She studied under Hans Hoffman at the Art Students League and her work was admired by the influential art critic Clement Greenberg who visited her studio in the nascent days of Abstract Expressionism. Unfortunately, like so many other talented female artists before and since, as the fame and fortune of her male contemporaries grew, she faded into obscurity.
The abstract expressionist painter and Chicago-born poet Corinne Michelle West (1908-1991) was thirty-one years old when she officially changed her name in both her personal and professional life to Michael. The year was 1939 and in the testosterone-driven milieu of the New York avant-garde, Michael West was being noticed.
The current exhibition, Epilogue: Michael West’s Monochrome Climax, her second solo show since 2019 at Hollis Taggart in New York, seeks to correct the historical record. This well-documented show reveals the dynamic forces that influenced West’s volatile series of largely black and white paintings from the late 1940s through the early 1980s and we marvel at why she is not better known today.
Following the groundwork laid by Taggart in the previous show of West’s paintings, essays, and poems, Space Poetry: The Action Painting of Michael West, this exhibition focuses on West’s fascination with the yin and yang modalities that a limited palette of primarily black and white suggests.
Art does not occur in a vacuum and although West developed a very personal iconography of mark-making she acknowledged her debt in Notes on Art to those artists whose work left lasting impressions on her way of thinking about art. Early on in her evolution she embraced cubism, particularly the work of Spanish painter Juan Gris (1887-1927).
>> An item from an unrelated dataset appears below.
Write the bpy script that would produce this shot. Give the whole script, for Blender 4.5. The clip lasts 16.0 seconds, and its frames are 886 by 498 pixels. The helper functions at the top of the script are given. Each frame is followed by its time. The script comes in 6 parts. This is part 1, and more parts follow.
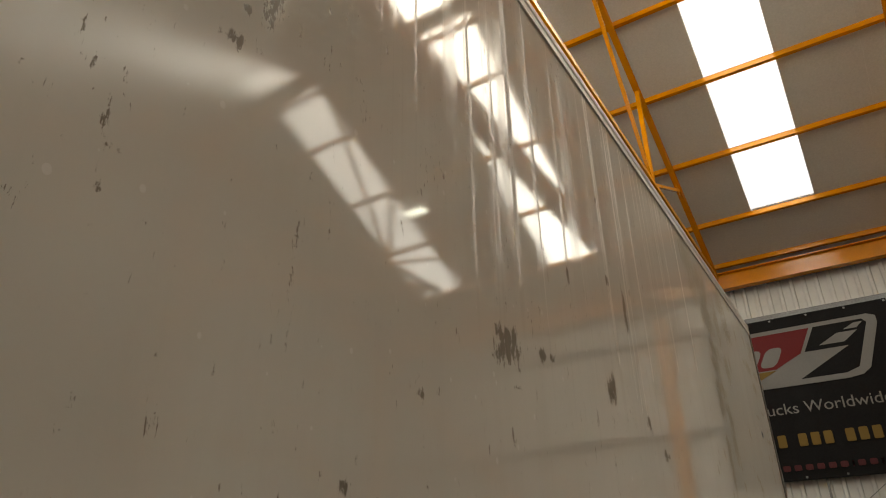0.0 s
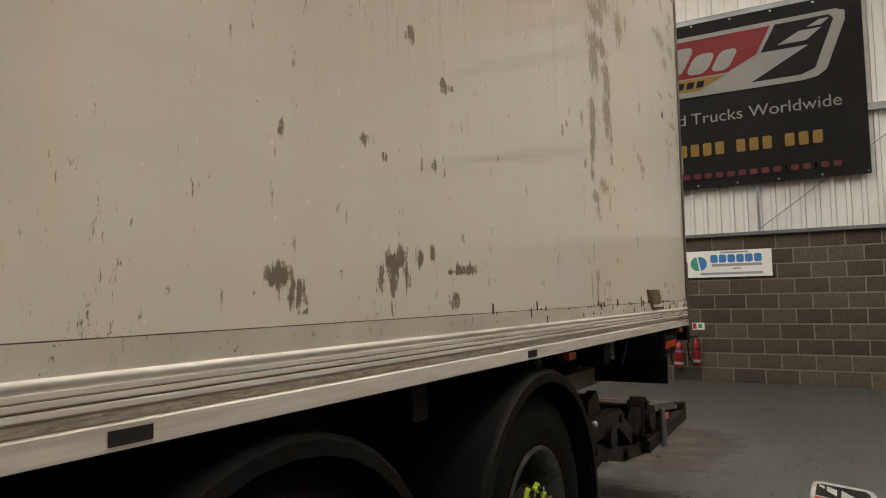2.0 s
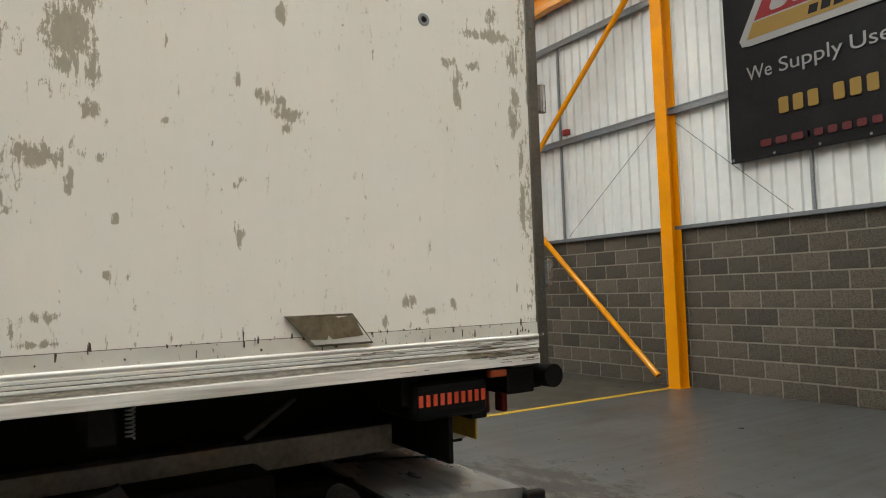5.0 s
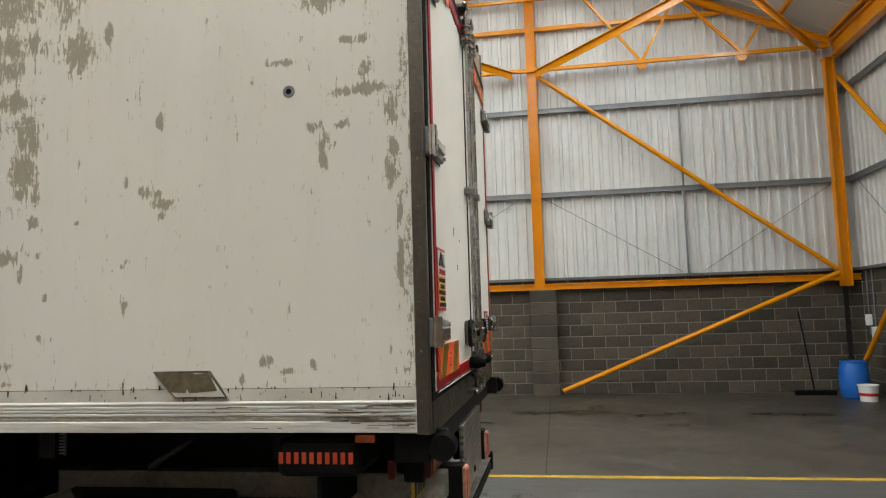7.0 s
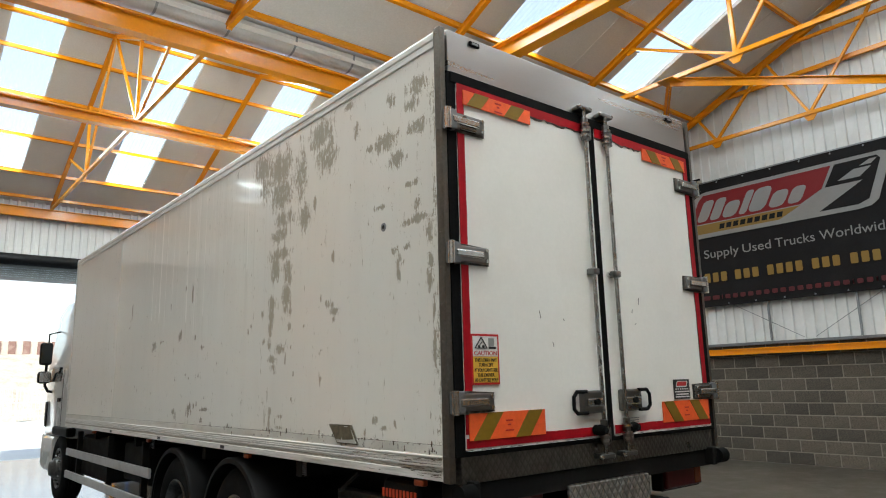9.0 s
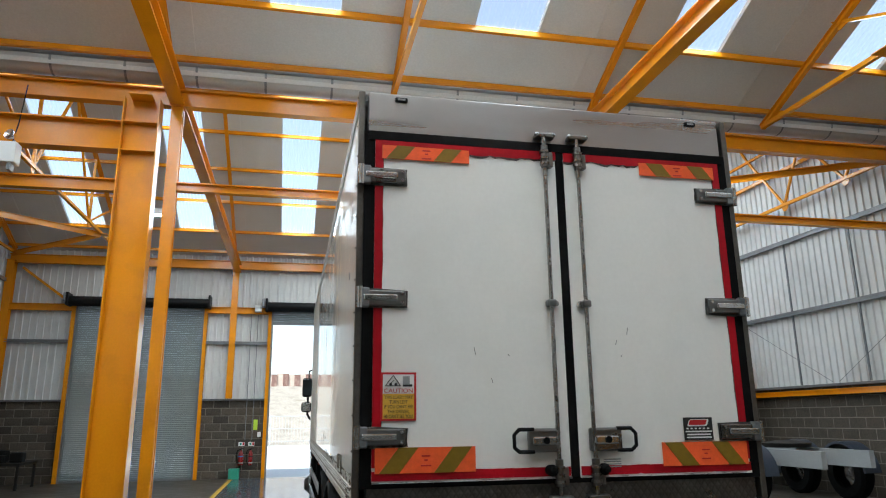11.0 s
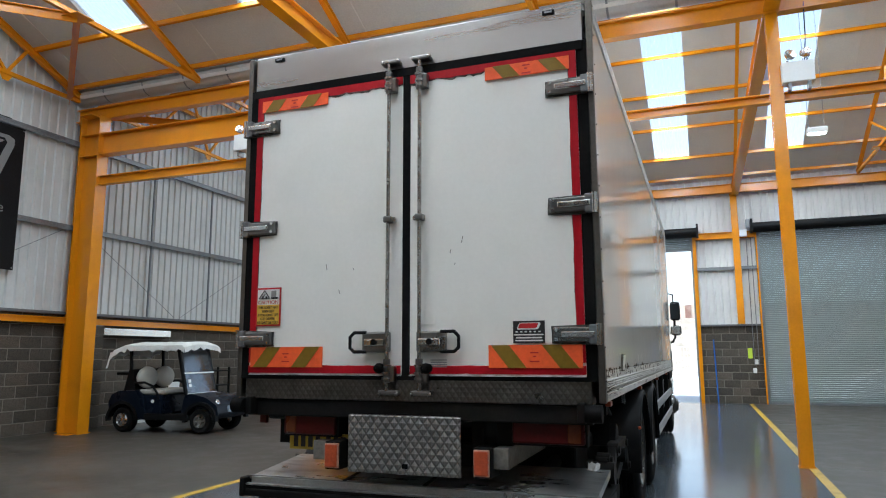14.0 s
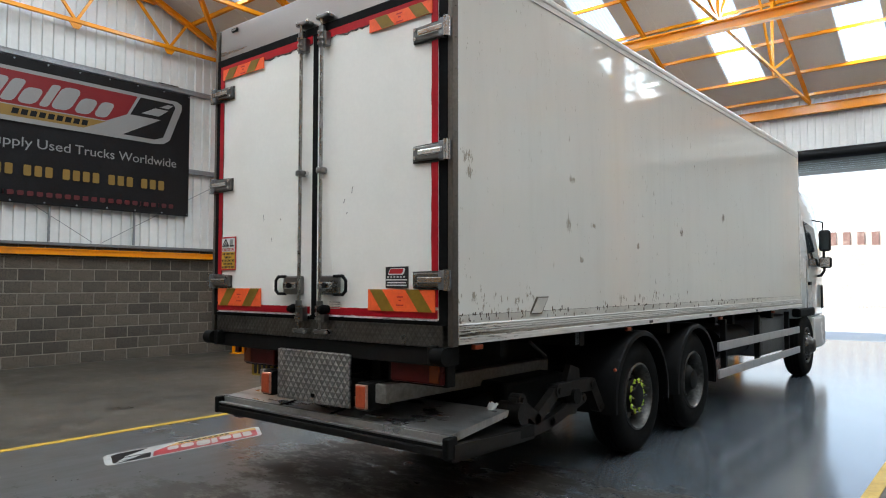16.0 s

Later, in 1935, her “transcendent experience” with Arshile Gorky’s (1904-1948) ink on paper series, Nighttime, Enigma, and Nostalgia led to an intense and transformative relationship with the Armenian-American artist.
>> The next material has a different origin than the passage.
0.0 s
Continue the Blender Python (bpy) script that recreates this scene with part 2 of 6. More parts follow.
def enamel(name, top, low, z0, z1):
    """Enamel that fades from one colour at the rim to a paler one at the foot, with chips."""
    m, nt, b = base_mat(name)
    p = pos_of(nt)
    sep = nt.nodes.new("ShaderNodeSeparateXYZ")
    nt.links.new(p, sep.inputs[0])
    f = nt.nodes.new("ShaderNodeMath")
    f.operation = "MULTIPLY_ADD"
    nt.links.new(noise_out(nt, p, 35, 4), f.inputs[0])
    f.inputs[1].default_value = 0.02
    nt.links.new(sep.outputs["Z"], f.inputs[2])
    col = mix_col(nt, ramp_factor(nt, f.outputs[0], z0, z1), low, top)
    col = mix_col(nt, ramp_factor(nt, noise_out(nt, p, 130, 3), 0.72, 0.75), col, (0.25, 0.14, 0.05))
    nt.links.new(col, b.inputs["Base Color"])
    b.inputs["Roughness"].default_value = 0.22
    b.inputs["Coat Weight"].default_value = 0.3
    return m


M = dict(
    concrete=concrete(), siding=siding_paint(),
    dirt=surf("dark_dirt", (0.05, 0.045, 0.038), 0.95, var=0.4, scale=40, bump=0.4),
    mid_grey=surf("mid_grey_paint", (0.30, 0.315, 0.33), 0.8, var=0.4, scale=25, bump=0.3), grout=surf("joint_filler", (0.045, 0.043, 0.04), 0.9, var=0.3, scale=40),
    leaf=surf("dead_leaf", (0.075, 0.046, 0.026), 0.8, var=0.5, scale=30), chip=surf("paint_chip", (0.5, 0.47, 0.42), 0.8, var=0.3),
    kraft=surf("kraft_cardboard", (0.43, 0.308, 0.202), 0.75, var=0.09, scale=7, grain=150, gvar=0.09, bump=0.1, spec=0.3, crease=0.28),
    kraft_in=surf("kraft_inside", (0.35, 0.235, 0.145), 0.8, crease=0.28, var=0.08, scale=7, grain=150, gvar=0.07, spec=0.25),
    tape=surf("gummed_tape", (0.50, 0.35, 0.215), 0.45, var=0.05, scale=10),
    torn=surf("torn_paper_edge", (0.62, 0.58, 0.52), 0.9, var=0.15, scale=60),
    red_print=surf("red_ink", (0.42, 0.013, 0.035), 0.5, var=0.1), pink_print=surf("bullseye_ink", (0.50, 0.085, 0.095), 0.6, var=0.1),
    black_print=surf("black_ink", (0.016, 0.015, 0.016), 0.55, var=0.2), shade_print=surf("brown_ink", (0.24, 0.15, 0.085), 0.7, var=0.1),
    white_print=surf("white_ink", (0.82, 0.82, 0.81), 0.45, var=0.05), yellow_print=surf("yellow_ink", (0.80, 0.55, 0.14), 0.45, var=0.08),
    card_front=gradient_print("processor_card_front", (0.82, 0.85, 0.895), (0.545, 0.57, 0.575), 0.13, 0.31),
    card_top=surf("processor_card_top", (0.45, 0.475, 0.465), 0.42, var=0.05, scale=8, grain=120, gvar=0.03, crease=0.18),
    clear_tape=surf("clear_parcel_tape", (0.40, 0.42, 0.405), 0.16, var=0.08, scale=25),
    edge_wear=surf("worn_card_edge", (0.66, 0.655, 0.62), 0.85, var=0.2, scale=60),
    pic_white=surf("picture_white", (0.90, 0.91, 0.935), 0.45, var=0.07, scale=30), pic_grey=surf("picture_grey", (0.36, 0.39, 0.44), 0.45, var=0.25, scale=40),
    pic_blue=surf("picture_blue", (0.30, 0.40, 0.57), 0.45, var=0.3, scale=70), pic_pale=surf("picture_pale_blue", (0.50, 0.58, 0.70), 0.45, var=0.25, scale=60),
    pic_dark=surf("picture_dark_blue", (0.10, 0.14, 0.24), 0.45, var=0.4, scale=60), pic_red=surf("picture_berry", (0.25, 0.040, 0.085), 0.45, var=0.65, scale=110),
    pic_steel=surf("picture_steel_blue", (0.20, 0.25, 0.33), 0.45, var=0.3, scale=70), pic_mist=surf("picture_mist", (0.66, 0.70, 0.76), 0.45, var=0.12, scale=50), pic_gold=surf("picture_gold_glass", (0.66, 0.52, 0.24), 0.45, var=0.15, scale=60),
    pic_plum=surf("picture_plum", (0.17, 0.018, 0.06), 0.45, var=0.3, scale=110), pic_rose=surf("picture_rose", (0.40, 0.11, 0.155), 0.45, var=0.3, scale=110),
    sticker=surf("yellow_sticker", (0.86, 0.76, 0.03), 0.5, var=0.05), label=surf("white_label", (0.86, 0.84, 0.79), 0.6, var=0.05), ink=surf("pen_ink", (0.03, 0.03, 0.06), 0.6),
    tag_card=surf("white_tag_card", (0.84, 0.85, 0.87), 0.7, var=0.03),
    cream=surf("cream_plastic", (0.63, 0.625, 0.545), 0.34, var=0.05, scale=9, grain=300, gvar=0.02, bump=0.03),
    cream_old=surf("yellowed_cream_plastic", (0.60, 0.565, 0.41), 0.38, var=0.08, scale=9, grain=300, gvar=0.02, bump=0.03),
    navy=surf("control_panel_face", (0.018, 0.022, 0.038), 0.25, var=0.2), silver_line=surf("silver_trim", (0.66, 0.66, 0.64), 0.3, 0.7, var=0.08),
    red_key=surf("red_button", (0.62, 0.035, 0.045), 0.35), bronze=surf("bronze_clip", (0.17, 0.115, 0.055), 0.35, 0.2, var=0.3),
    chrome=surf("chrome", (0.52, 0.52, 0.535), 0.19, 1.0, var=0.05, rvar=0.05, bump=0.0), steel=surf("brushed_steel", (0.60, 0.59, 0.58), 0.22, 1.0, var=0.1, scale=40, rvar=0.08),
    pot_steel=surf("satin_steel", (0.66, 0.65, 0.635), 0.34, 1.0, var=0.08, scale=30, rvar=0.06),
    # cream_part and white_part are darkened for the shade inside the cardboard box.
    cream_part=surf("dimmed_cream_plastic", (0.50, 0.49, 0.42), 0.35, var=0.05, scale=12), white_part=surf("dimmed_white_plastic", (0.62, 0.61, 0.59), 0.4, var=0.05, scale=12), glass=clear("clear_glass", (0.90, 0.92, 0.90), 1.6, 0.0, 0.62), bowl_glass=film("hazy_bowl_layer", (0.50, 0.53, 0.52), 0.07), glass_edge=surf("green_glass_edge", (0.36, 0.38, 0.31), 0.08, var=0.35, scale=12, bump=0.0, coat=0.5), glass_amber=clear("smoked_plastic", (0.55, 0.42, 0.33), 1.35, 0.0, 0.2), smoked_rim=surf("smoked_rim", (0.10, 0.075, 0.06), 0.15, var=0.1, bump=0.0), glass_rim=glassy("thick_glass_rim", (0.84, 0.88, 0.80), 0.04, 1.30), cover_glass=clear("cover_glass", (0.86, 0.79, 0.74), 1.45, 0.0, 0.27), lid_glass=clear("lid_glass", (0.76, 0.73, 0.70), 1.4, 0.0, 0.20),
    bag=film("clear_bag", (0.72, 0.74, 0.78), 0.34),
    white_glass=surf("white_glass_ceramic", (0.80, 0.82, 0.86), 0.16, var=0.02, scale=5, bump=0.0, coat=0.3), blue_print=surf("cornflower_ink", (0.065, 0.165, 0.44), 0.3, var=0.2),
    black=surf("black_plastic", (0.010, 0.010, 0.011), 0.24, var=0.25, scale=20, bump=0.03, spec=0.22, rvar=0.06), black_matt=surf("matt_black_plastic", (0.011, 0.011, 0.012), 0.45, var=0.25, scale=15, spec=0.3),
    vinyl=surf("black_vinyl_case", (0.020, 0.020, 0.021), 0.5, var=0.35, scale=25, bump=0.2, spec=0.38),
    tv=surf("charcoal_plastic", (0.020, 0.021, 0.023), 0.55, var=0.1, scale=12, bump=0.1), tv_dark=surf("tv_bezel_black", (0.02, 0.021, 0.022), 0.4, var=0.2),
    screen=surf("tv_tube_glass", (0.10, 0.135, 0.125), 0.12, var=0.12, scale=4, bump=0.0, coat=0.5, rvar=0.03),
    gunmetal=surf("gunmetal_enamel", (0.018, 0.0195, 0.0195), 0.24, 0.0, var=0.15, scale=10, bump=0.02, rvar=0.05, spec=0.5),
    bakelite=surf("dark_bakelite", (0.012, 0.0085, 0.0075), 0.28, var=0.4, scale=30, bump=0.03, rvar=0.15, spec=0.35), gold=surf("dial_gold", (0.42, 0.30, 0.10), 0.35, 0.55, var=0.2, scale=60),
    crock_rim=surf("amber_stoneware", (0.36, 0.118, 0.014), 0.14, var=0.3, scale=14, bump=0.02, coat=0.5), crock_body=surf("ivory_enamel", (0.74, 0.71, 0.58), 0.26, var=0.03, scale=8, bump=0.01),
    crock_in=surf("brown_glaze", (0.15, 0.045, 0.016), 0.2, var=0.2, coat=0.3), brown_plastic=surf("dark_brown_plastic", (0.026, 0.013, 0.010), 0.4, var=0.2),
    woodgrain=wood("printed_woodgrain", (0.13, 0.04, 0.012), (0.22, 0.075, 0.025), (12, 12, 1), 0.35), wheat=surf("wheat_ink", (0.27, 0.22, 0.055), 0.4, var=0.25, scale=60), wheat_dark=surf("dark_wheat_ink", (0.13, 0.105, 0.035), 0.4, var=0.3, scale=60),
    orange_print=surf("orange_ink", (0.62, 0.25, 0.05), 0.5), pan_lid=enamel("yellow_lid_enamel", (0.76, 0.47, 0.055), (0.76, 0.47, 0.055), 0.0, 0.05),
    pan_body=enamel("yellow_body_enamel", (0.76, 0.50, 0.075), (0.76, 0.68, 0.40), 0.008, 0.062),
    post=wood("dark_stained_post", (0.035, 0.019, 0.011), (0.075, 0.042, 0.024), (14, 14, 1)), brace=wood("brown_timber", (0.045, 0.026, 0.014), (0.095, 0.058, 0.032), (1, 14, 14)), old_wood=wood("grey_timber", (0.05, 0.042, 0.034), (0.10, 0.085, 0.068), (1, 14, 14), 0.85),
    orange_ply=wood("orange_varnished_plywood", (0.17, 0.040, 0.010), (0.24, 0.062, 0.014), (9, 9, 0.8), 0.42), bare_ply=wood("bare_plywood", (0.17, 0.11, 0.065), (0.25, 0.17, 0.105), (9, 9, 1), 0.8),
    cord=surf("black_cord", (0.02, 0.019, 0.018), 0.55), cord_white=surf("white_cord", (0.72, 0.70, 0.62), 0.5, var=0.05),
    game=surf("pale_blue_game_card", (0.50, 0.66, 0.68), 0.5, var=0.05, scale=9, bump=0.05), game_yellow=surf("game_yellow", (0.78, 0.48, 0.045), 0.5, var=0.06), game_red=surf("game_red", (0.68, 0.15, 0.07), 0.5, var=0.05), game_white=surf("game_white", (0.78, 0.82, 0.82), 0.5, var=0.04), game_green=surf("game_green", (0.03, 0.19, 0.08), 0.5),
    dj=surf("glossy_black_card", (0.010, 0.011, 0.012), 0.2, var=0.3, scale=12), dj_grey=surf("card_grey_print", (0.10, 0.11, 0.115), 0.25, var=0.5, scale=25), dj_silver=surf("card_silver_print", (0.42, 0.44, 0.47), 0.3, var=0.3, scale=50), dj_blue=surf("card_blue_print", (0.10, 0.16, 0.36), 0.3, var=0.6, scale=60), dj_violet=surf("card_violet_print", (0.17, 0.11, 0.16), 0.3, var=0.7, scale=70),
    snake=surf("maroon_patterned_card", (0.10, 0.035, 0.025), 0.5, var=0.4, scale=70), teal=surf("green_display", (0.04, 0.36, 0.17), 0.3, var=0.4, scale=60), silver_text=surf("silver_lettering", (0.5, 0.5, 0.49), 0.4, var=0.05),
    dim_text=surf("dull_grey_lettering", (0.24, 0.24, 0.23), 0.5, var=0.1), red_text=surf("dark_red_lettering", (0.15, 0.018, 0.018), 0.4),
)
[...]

West saw Gorky’s genius as “the real influence in my life,” but she declined his entreaties and, rather than marry him, she protected her independence by choosing to go a separate way. This decision, while an indication of her tenacity, may have contributed to her virtual erasure from the record books. In comparison, West’s colleague and fellow painter Lee Krasner (1908-1984) married Jackson Pollock (1912-1956). Following Pollock’s death in a car crash in 1956, Krasner’s work eventually moved into the spotlight and she holds a prominent place within Abstract Expressionism today.
West also shares an affinity with another eminent abstract expressionist, Richard Pousette-Dart (1916-1992), but it was Pollock who she admitted, “Came on the scene like a meteor—[h]ere everything was solved for me once and for all. He was the most immediate, violent, heroic, painterly and non-painterly—that anyone could be.” However, admiration does not imply mimicry. West’s swirling curlicues of paint in Mystic Energy from 1946 reverberate with Pollock’s work from the early 1940s yet she maintained her own brand of “lyric cubism” throughout that period.
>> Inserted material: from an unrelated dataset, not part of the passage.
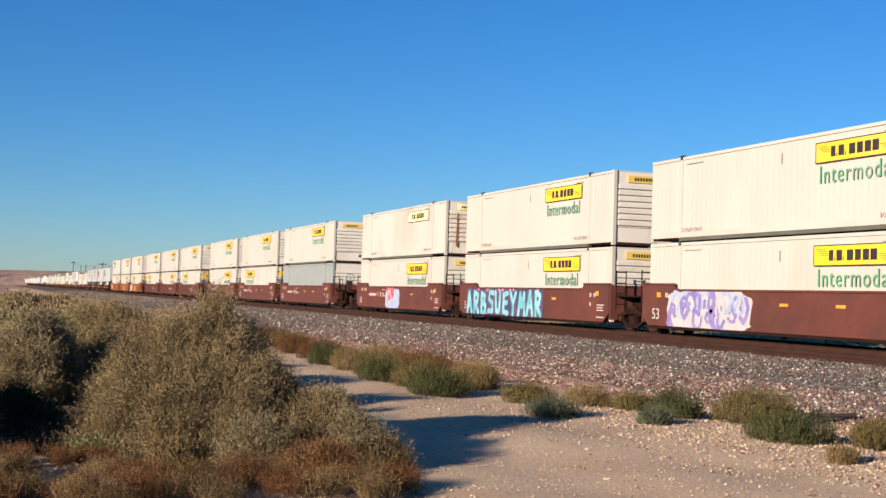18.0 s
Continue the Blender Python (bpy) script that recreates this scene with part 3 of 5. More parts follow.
def container(kind="doors", board=-1, label="", colour=None, faded=False, word=True, bare=False, plain=False, tall=2.9, flute=0.0045):
    """A 53-foot container, its bottom at z = 0. kind: what its rear end shows, doors or a ribbed bulkhead.
    board: towards which end the name board sits on the near side (-1 front, 1 rear, 0 none)."""
    c = colour or WHITE
    t = new("container")
    tagged(t, label, "container", "freight containers on the train")
    h, hl, w = tall, L53 / 2, HALF
    for s in (-1, 1):
        part("side_wall", corrugated(L53 - 0.24, 0.28, h - 0.1, s * (w - 0.012), flute, 0.3, -hl + 0.12, c), c, t)
        part("bottom_rail", boxes((-hl + 0.02, hl - 0.02, s * w - 0.03, s * w + 0.03, 0.12, 0.3), bevel=0.008), c, t)
        part("top_rail", boxes((-hl + 0.02, hl - 0.02, s * w - 0.025, s * w + 0.025, h - 0.12, h - 0.02), bevel=0.008), c, t)
        part("foot_rail", boxes((-hl + 2.1, hl - 2.1, s * w - 0.05, s * w - 0.02 if s > 0 else s * w + 0.05, 0.0, 0.12)), FOOT, t, "dull weathered foot rail")
    part("roof", boxes((-hl + 0.05, hl - 0.05, -w + 0.02, w - 0.02, h - 0.06, h - 0.01)), c, t)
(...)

In the early 1960s West occasionally took up the practice of working on a painting while it was stretched out on the floor, a method pioneered by Pollock.
In her much later, totemic, vertical Generations from 1974, thick, black, Japanese-like characters are stacked, floating against a cloud of fiery gold and orange pigment recalling Hans Hoffman whose instruction she rejected after six months of study, saying his classes were like participating in a “cult.”
West’s abnegation of color was reinforced by the graphic, exclusively black and white paintings of Robert Motherwell, Willem de Kooning, Franz Kline, and Pierre Soulages, a practitioner of Tachisme, the French version of Abstract Expressionism. Exhibitions titled Black & White, and variations of the theme started popping-up in museums and galleries in New York in the 1960s. West’s writings about the power of binary contrasts are mirrored in the vitality of her paintings throughout her career.
In a detailed, informative catalog essay that accompanies the exhibition, distinguished curator and art historian Dr. Ellen Landau unravels the trajectory of West’s artistic development. West recorded her thoughts and reflections on creativity in her poetry and copious writing, a rich archive of material that informs her visual expression. In at least one instance, West described her life-long artistic goal was to craft a poem in paint. In 1996, five years after her death, the Pollock-Krasner House Foundation recognized her achievement by presenting a retrospective entitled Michael West: Painter-Poet.